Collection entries
● ● ● ● ●
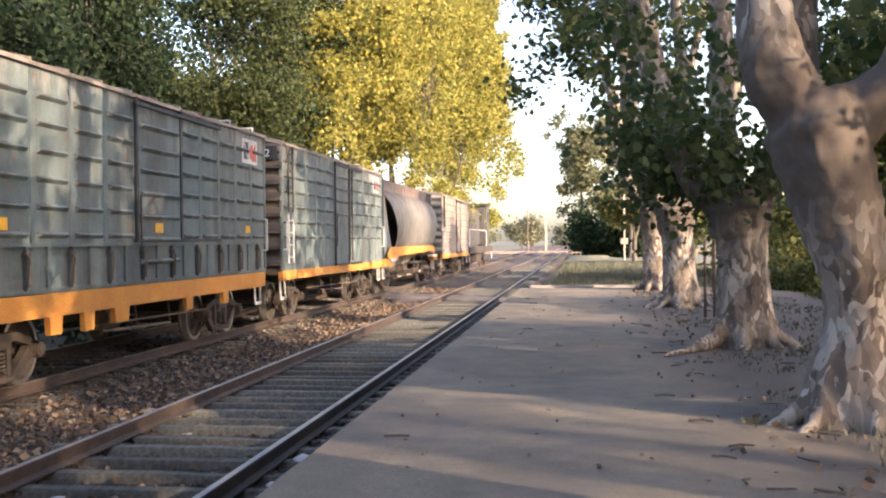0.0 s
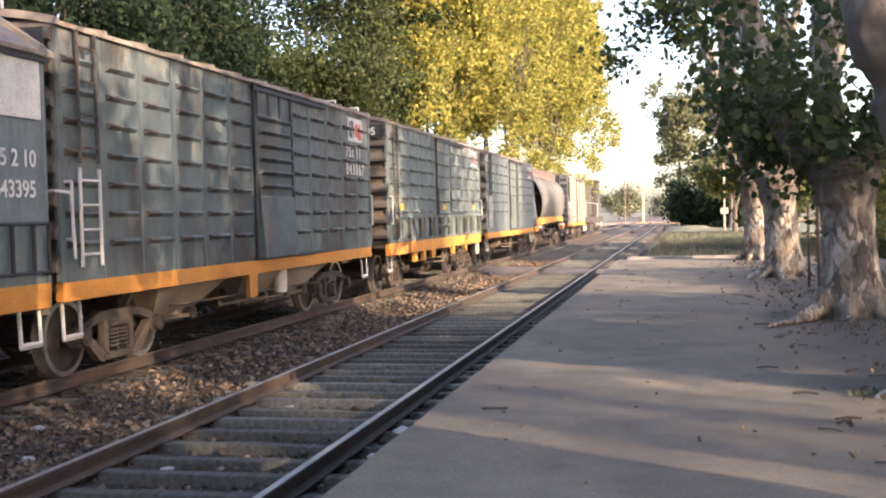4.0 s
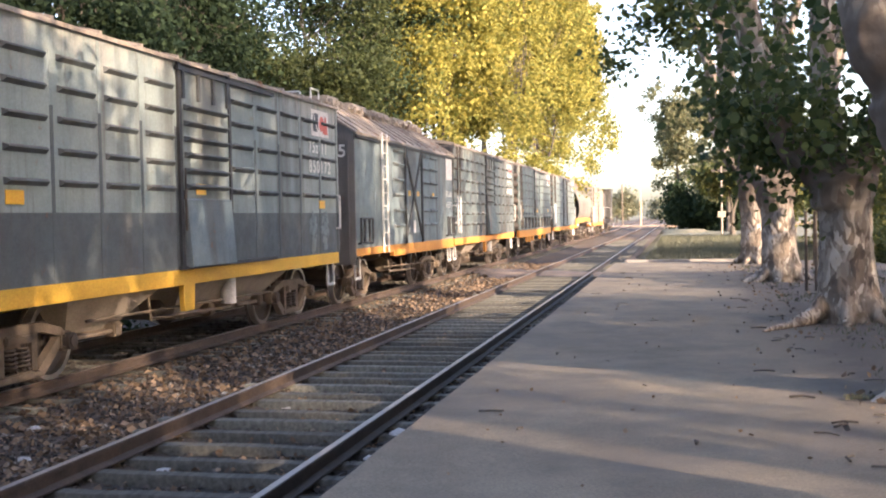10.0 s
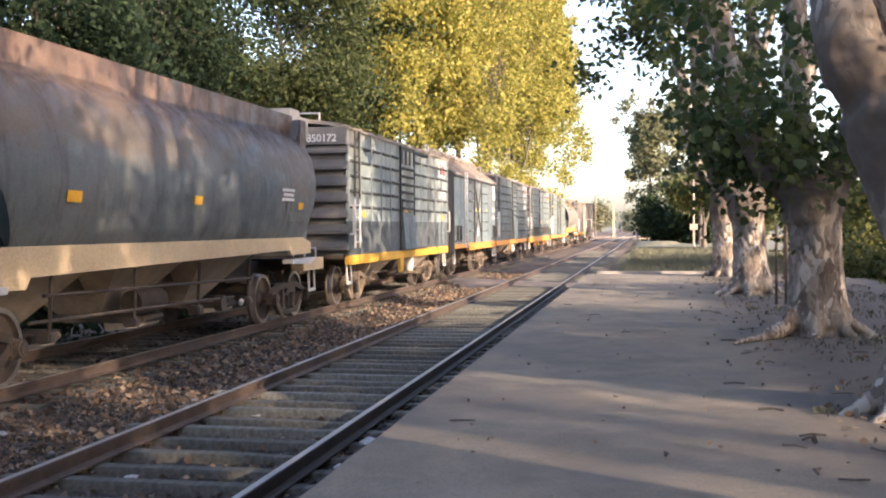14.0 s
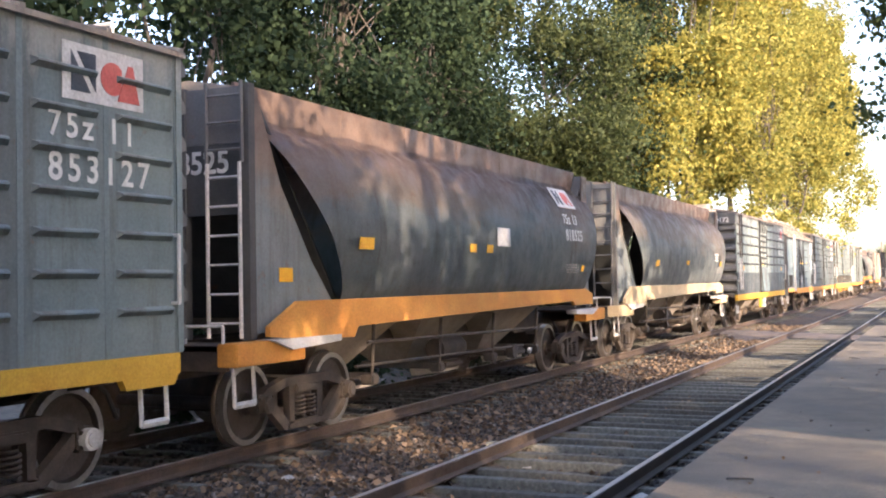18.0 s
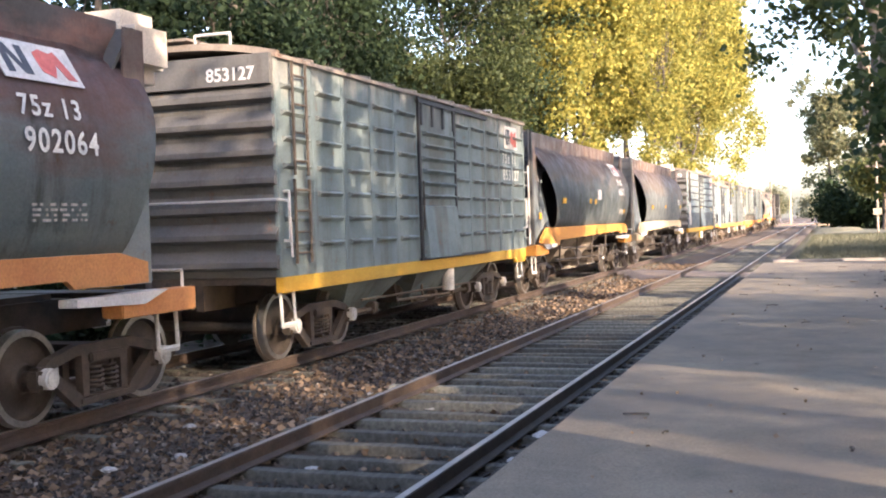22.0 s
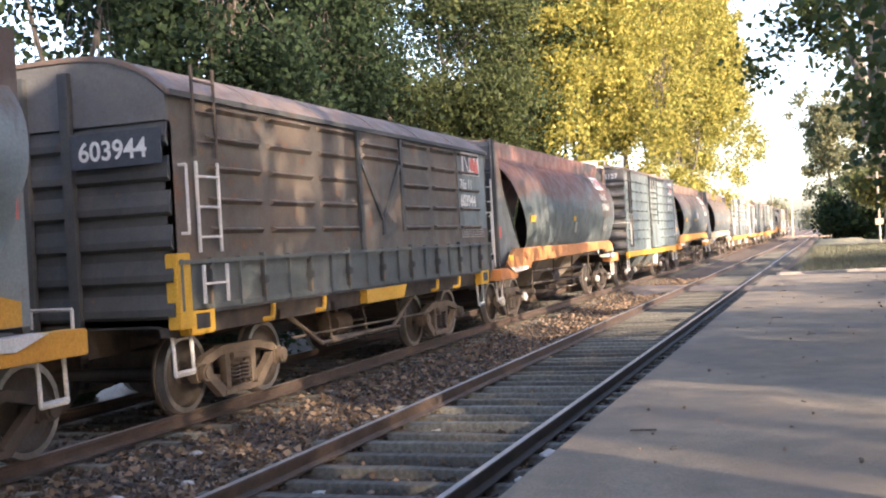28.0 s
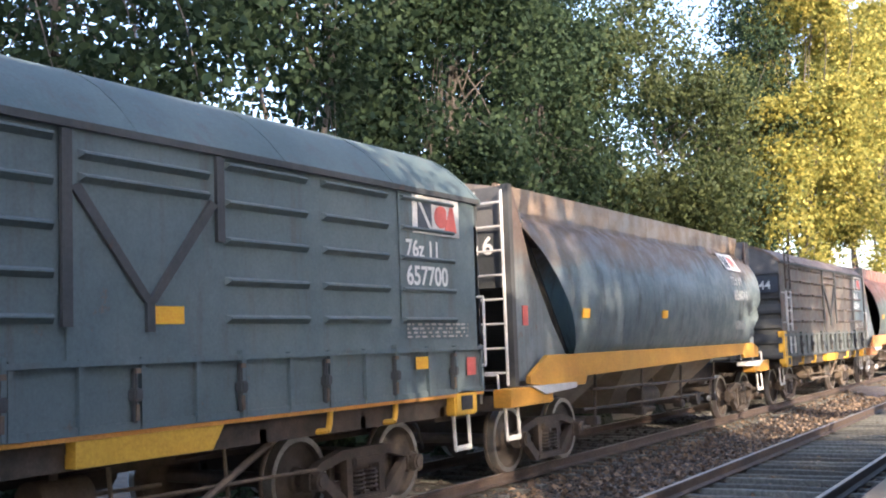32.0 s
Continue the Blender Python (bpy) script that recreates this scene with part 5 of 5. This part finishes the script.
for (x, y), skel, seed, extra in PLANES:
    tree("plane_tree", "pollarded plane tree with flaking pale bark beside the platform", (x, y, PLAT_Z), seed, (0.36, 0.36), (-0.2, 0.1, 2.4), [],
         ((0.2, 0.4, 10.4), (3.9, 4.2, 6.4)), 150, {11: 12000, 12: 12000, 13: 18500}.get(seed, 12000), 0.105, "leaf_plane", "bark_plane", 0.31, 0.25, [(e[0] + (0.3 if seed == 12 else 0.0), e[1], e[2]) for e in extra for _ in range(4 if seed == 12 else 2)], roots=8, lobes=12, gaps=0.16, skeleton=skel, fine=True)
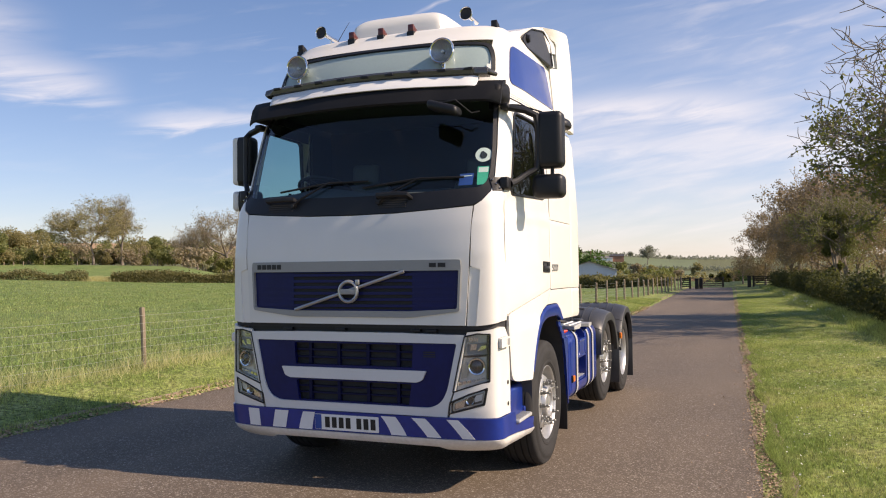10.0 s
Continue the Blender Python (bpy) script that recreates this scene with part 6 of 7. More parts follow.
● ● ● ● ●
§ PROMPT
Give every record back exactly as it reads, with no images.

§ RESULT OF THIS EXERCISE
0.0 s
4.0 s
10.0 s
14.0 s
18.0 s
22.0 s
28.0 s
32.0 s
Continue the Blender Python (bpy) script that recreates this scene with part 5 of 5. This part finishes the script.
for (x, y), skel, seed, extra in PLANES:
    tree("plane_tree", "pollarded plane tree with flaking pale bark beside the platform", (x, y, PLAT_Z), seed, (0.36, 0.36), (-0.2, 0.1, 2.4), [],
         ((0.2, 0.4, 10.4), (3.9, 4.2, 6.4)), 150, {11: 12000, 12: 12000, 13: 18500}.get(seed, 12000), 0.105, "leaf_plane", "bark_plane", 0.31, 0.25, [(e[0] + (0.3 if seed == 12 else 0.0), e[1], e[2]) for e in extra for _ in range(4 if seed == 12 else 2)], roots=8, lobes=12, gaps=0.16, skeleton=skel, fine=True)
10.0 s
Continue the Blender Python (bpy) script that recreates this scene with part 6 of 7. More parts follow.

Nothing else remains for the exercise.